Cameron Diaz Has Serious Opinions On Pubic Hair (and So Do We)
It's official, Cameron Diaz has an opinion about everything. Diaz is being both criticized and celebrated for comments made in her newly-released book, The Body Book: The Law of Hunger, the Science of Strength, and Other Ways To Love Your Amazing Body. The 263-page book covers topics ranging from health, nutrition, and exercise to, um, more sensitive subjects. Specifically, Diaz is receiving her latest wave of attention regarding thoughts on pubic hair; in a section called, "In Praise of Pubes" (yes, really) Diaz encourages women to keep their pubic hair in its natural state, claiming that the idea of permanent laser-hair removal sounds like a "crazy idea" to her.
And, in a week during which American Apparel debuted full-bush-baring window displays, Diaz's "pube-gate" lands during a time when there's more talk than usual in the media about lady grooming. But there are a few things here worth noting.
It's great that Cameron Diaz wrote a book on health — that woman is 41 years old and clearly doing something right. If there's a book telling me how to work toward a physique like hers, I'm at least going to flip through it in Barnes & Nobles while I eat a muffin. Even if she does start one section by saying, "let's talk about poop, baby!" I'm at least willing to hear what Diaz has to say about health because, well, she looks like she knows what she's doing.
However, Diaz's comments about pubic hair are a little disconcerting for a handful of reasons. First of all, remember when she was very vocal about being disturbed at her friend being "obsessed with having a '70s vibe bush?" That friend turned out to be Gwenyth Paltrow, whom Diaz said she "pinned down" to, uh, give her a trim.
Diaz has defended herself in response to criticisms by saying that she doesn't care what anyone does with her own pubic hair (I imagine Paltrow might feel differently), but is simply saying that pubic hair has a purpose and is there for a reason.
While I can appreciate encouraging women to embrace their natural body rather than the socially-driven idea of hairless femininity, there seems to be a double standard here. As Emer O'Toole touched on in her article for The Guardian, Diaz's views beg the question: well, what about other natural body hair? Something tells me you aren't going to see Cameron Diaz at any premieres or photo shoots with hair under her arms.
Despite good intentions, Diaz's espousal of going au naturel is just as bad as anyone's mission encouraging women a woman to get waxed simply because it is the assumed societal standard. Diaz's book should not be an evangelical treatise for her own (obviously inconsistent) ideas on body hair.
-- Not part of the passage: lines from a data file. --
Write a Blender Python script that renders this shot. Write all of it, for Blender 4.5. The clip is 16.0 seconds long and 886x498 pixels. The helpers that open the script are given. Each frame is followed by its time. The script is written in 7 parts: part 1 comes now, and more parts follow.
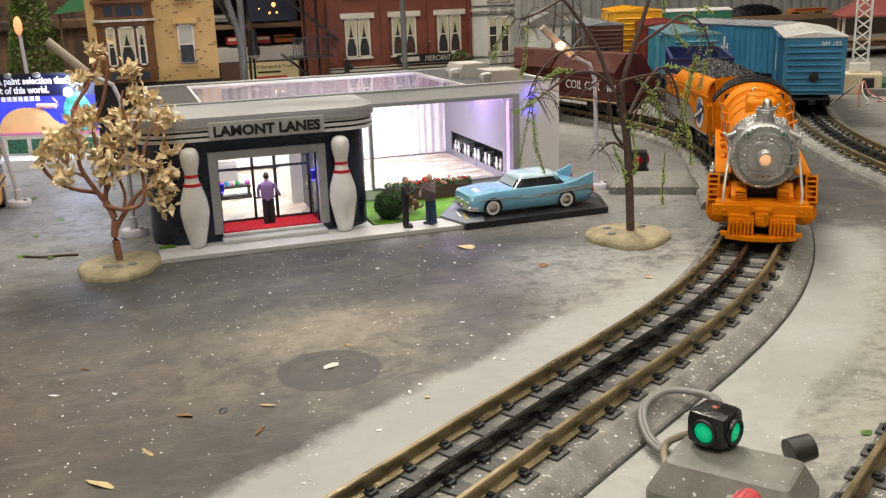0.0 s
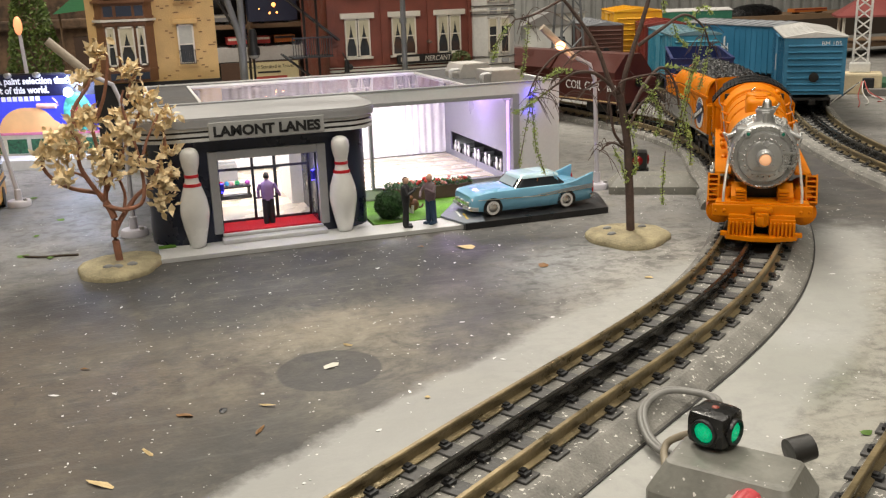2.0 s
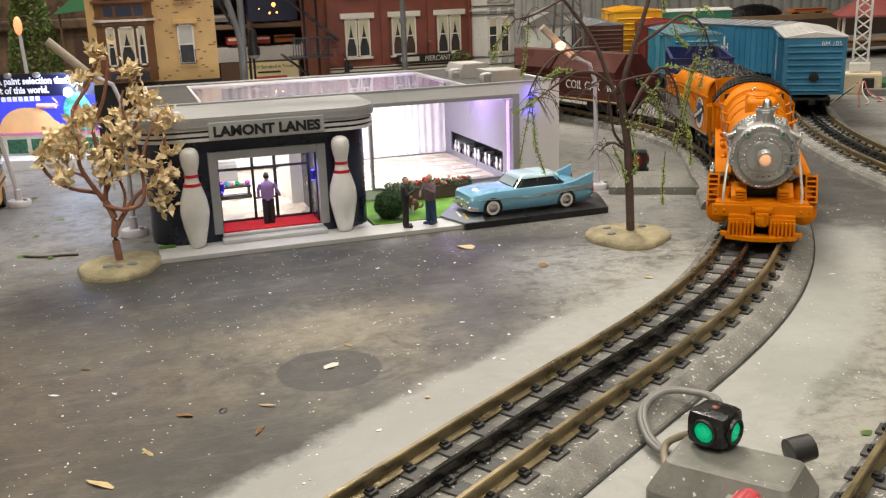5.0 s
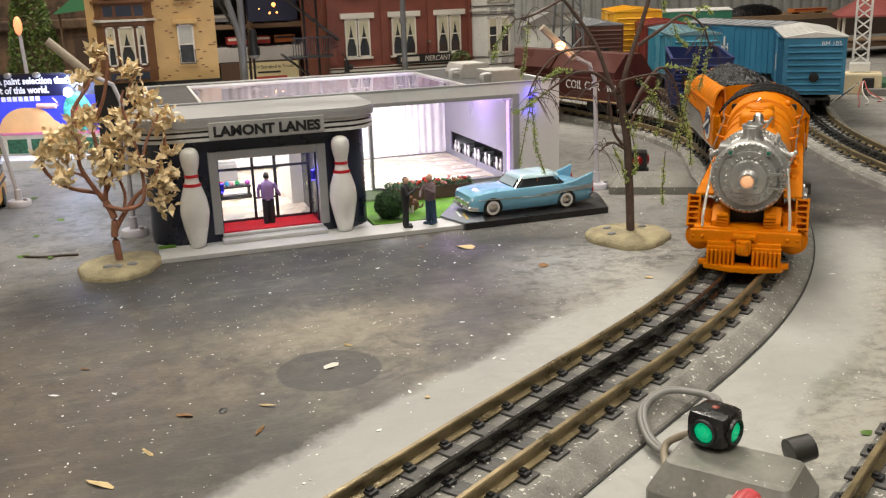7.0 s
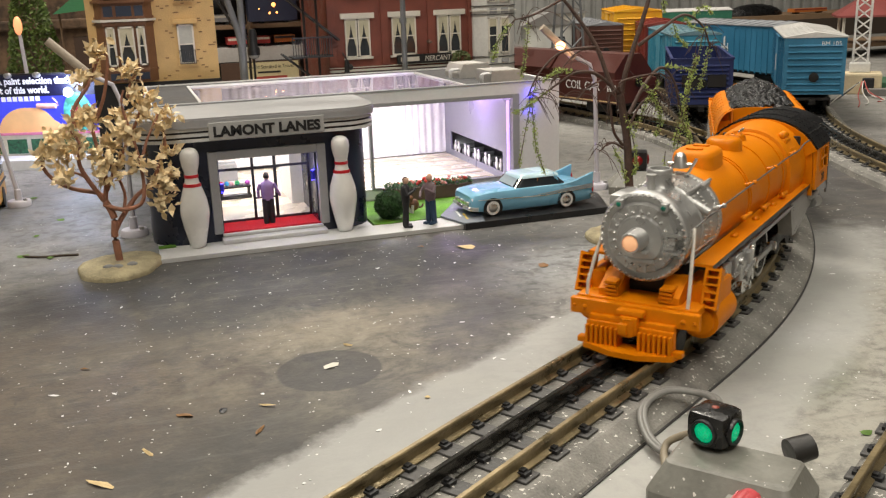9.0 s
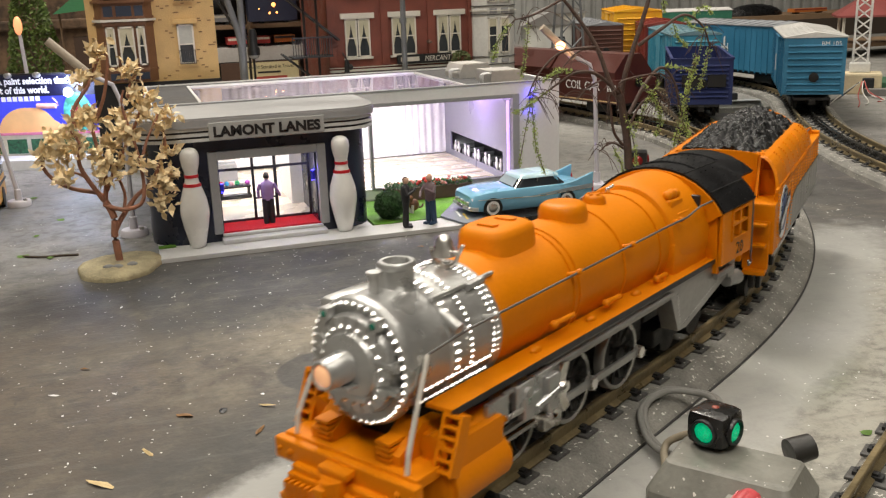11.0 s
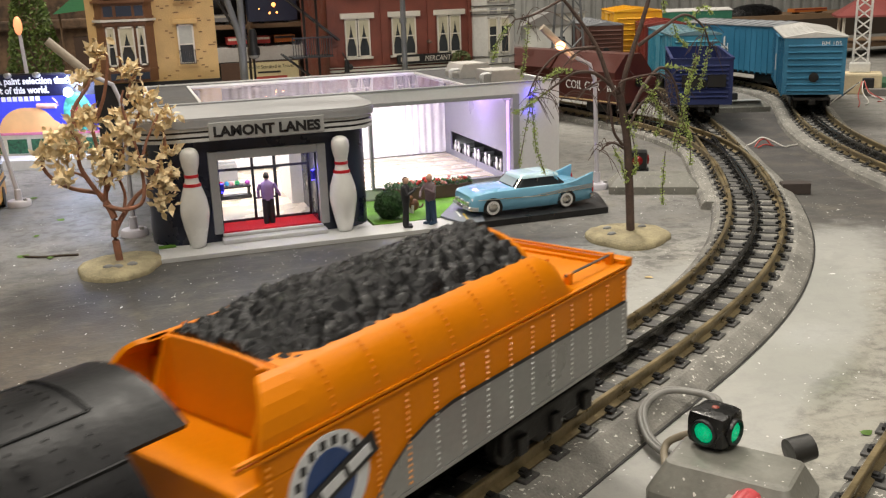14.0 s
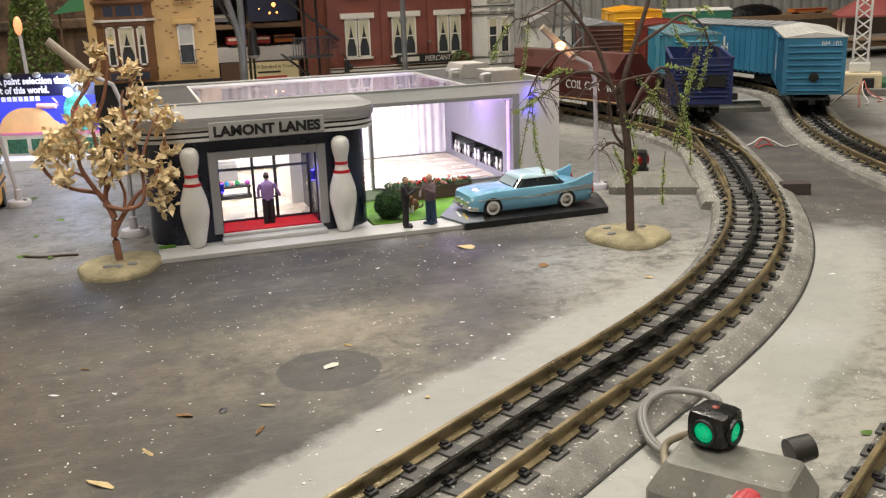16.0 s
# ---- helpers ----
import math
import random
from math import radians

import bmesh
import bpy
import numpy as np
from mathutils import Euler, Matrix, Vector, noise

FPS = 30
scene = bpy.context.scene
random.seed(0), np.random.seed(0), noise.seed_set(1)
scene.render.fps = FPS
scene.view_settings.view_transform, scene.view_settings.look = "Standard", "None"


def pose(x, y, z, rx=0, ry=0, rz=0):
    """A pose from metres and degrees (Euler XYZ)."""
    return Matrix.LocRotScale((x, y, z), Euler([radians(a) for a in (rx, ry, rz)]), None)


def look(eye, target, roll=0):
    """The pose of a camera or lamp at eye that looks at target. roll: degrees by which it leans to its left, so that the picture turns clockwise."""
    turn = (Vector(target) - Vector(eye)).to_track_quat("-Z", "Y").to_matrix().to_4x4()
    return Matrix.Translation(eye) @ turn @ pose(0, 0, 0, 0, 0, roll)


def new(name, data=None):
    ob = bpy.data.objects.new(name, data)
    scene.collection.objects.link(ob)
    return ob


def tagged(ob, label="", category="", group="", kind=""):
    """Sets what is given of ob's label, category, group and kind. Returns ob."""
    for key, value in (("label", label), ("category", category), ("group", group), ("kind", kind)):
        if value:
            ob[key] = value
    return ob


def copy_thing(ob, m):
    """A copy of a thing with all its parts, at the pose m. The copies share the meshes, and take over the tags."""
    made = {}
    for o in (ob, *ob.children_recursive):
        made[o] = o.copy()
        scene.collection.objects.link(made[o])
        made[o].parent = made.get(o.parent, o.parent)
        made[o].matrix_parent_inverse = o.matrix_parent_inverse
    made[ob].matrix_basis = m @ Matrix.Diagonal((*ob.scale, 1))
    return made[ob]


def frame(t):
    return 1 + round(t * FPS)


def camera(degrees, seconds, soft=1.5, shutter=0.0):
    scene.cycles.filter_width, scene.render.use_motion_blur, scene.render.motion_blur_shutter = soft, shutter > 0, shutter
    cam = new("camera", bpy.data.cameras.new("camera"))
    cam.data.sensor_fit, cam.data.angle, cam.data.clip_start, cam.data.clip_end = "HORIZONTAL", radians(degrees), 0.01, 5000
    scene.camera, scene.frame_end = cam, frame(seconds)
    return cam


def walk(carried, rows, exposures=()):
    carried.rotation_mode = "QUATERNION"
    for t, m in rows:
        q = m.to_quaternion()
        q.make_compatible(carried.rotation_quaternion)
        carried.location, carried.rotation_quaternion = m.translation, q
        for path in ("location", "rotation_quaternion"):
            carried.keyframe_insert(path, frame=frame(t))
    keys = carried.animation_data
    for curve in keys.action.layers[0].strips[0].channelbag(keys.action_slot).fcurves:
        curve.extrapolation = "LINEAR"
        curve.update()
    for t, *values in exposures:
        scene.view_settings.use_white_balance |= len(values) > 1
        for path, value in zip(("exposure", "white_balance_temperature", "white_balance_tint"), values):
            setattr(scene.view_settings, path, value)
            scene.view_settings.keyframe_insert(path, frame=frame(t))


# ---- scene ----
# ---- camera: it stands still ----
cam = camera(50.59, 16.0, soft=1.25, shutter=0.5)
EYE = Vector((0.0, 0.0, 0.168))
STAND = look(EYE, (0.17842, 0.54964, 0.00675), -1.99)
walk(cam, [(0.0, STAND), (16.0, STAND)], exposures=[(0.0, 0.0), (16.0, 0.0)])

# ---- room light: ceiling panels of a basement train room ----
world = bpy.data.worlds.new("room")
scene.world = world
world.use_nodes = True
world.node_tree.nodes["Background"].inputs[0].default_value = (0.9, 0.86, 0.8, 1)
world.node_tree.nodes["Background"].inputs[1].default_value = 0.05


def lamp(name, kind, at, power, colour, size=0.1, target=None, size_y=None):
    data = bpy.data.lights.new(name, kind)
    data.energy, data.color = power, colour
    if kind == "AREA":
        data.size = size
        if size_y:
            data.shape, data.size_y = "RECTANGLE", size_y
    else:
        data.shadow_soft_size = size
    ob = new(name, data)
    ob.matrix_world = look(at, target) if target else Matrix.Translation(at)
    return ob


WARM = (1.0, 0.93, 0.82)
for x, y, pw in ((-0.6, 0.4, 20), (1.1, 0.5, 11), (0.45, 1.7, 41), (0.1, -0.9, 22)):
    lamp("ceiling_lamp", "AREA", (x, y, 1.68), pw, WARM, 0.3, (x, y + 0.001, 0), 1.2)
# lights inside the bowling hall and its entrance
lamp("hall_light", "AREA", (0.195, 0.745, 0.084), 0.31, (0.95, 0.95, 1.0), 0.12, (0.170, 0.785, 0.0), 0.02)
lamp("pin_deck_light", "POINT", (0.275, 0.79, 0.078), 0.10, (0.55, 0.28, 1.0), 0.006)
lamp("entrance_light", "AREA", (0.085, 0.745, 0.083), 0.065, (1.0, 0.95, 1.0), 0.07, (0.085, 0.78, 0), 0.02)
# unseen fill under the lintel, added to brighten the red carpet
lamp("vestibule_fill", "AREA", (0.085, 0.6620, 0.0588), 0.022, (1.0, 0.95, 1.0), 0.055, (0.085, 0.6621, 0), 0.010)
# ---- materials ----
MATS = {}


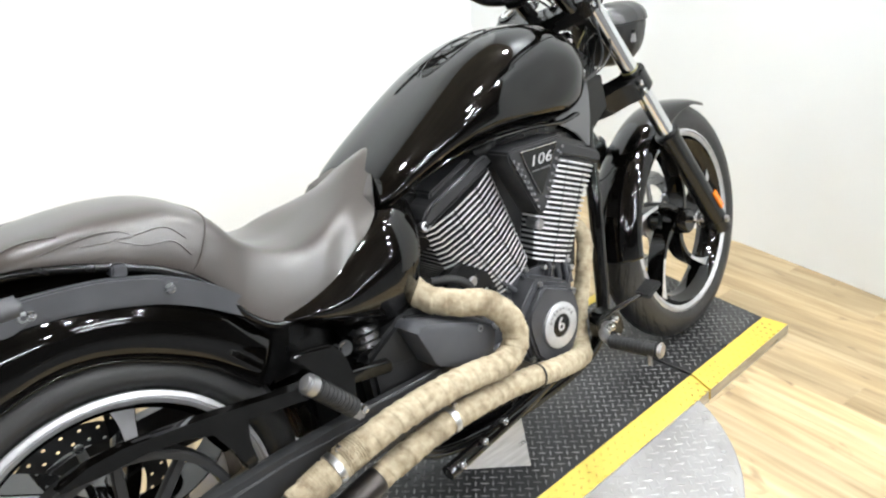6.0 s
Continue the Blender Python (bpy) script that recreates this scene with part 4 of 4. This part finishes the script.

Diaz preaching to other women about what they should or shouldn't do only adds to the constant cycle of body shaming, leaving women questioning our own decisions and why we make them. Women should be able to choose how we do things — including our preferred grooming — without a dozen voices providing commentary on it.
While Diaz's comments may have dangerous connotations, her voice is certainly being heard and in many ways, this is important — regardless of what she is saying. Speaking on a subject that would have been considered taboo in the not so distant past and sparking a vivid, active debate driven almost entirely by women is something that can be acknowledged as a step in the right direction, certainly — even if what she is saying makes some of us a little angry.
You may have immaculately sculpted abs, Cameron Diaz, but you don't get to tell women what is right, wrong, or "crazy" in terms of pubic hair.